# [Exercise description]
From the listing that follows, output everything exactly except the pictures.
──────── Provided material
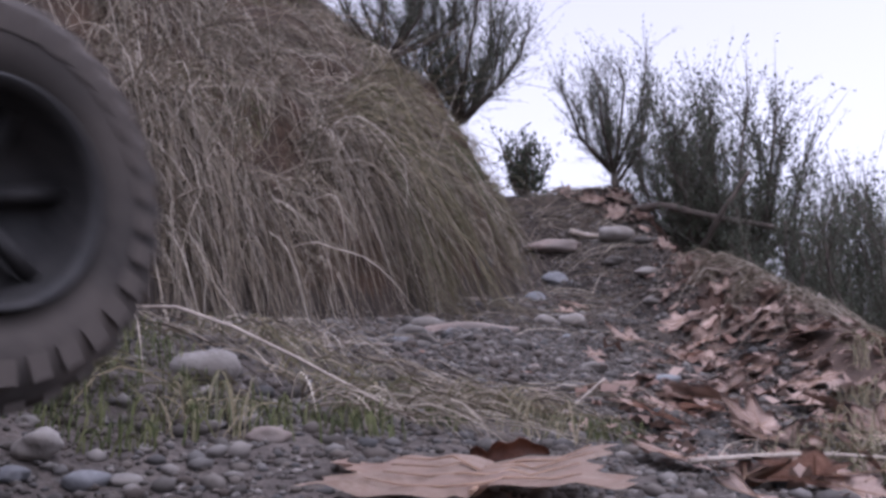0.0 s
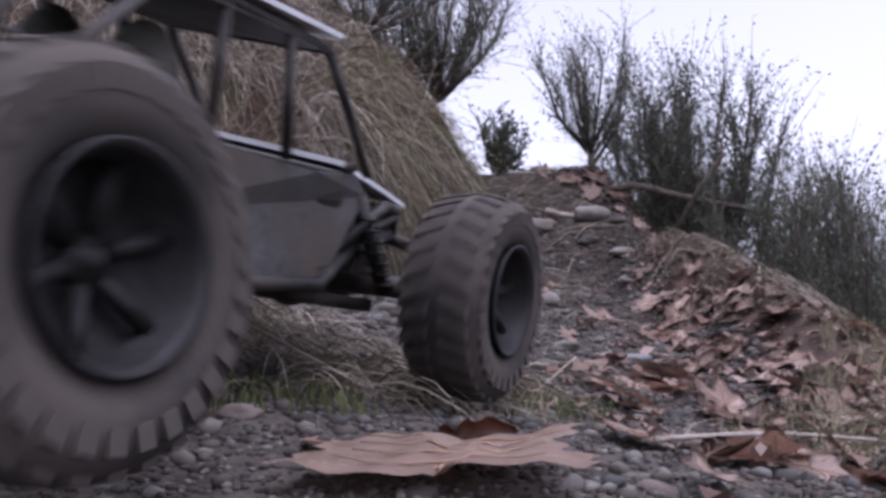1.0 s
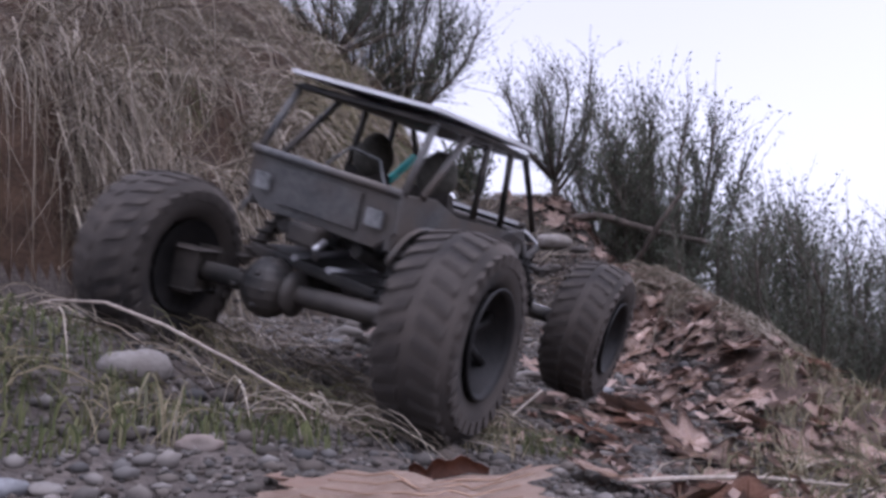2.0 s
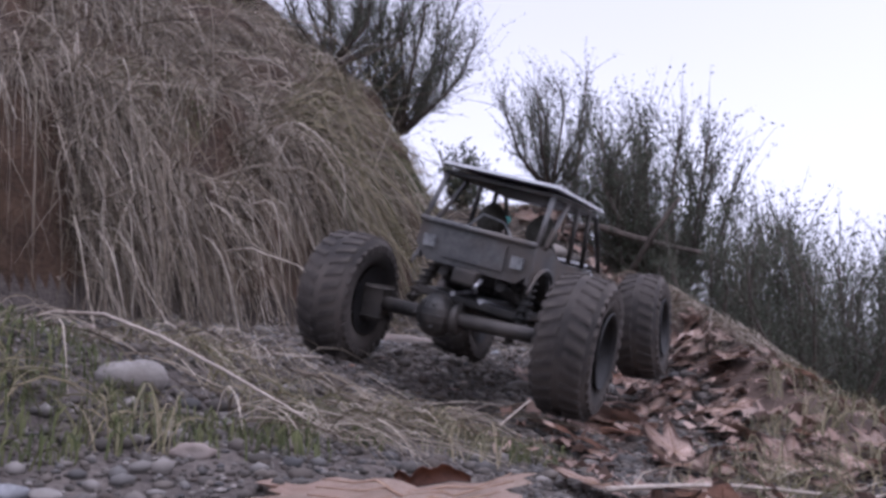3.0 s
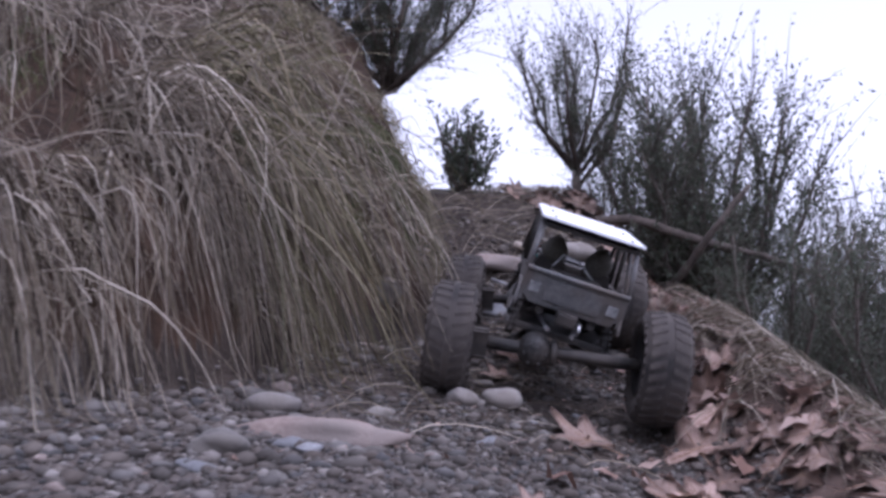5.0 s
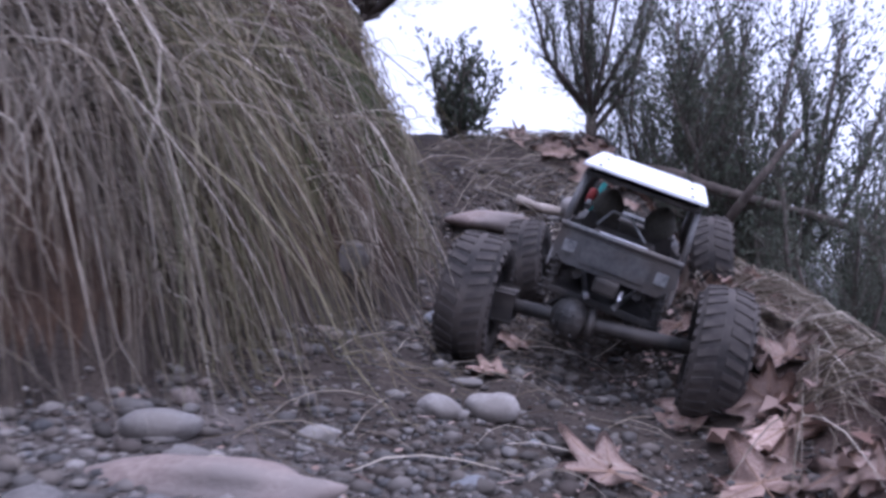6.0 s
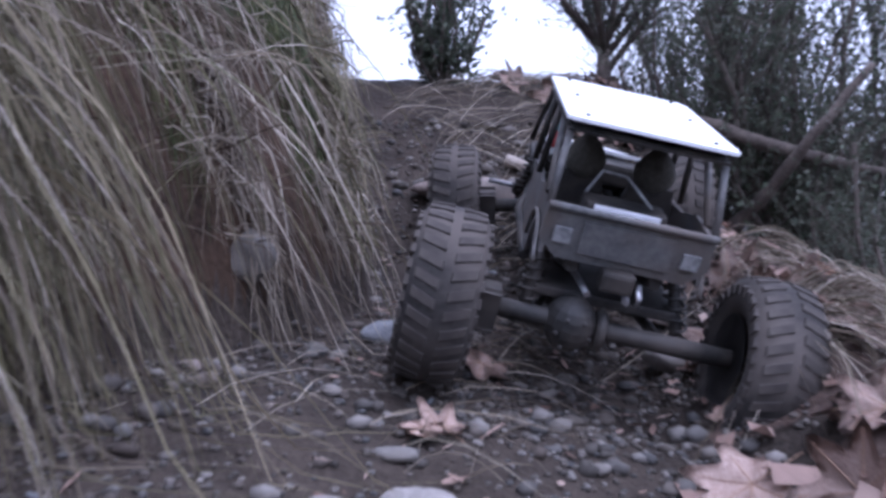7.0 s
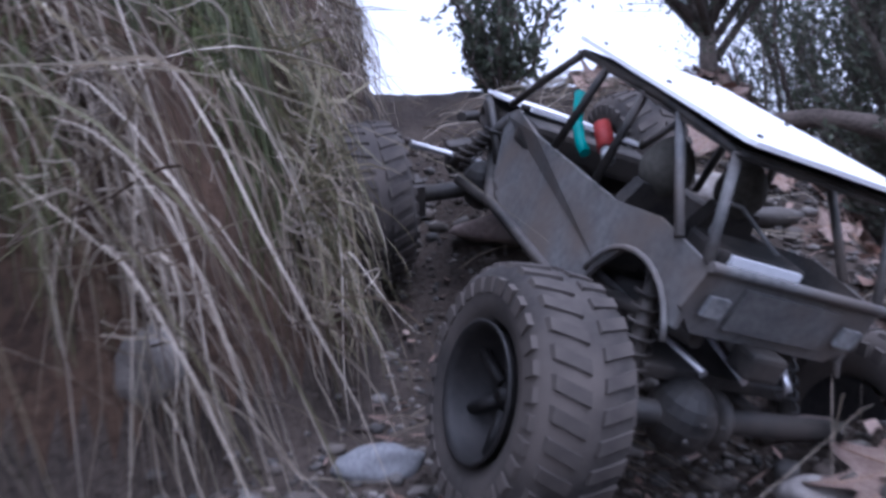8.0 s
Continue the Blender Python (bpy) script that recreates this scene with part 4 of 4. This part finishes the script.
────────────────
# [Final result]
0.0 s
1.0 s
2.0 s
3.0 s
5.0 s
6.0 s
7.0 s
8.0 s
Continue the Blender Python (bpy) script that recreates this scene with part 4 of 4. This part finishes the script.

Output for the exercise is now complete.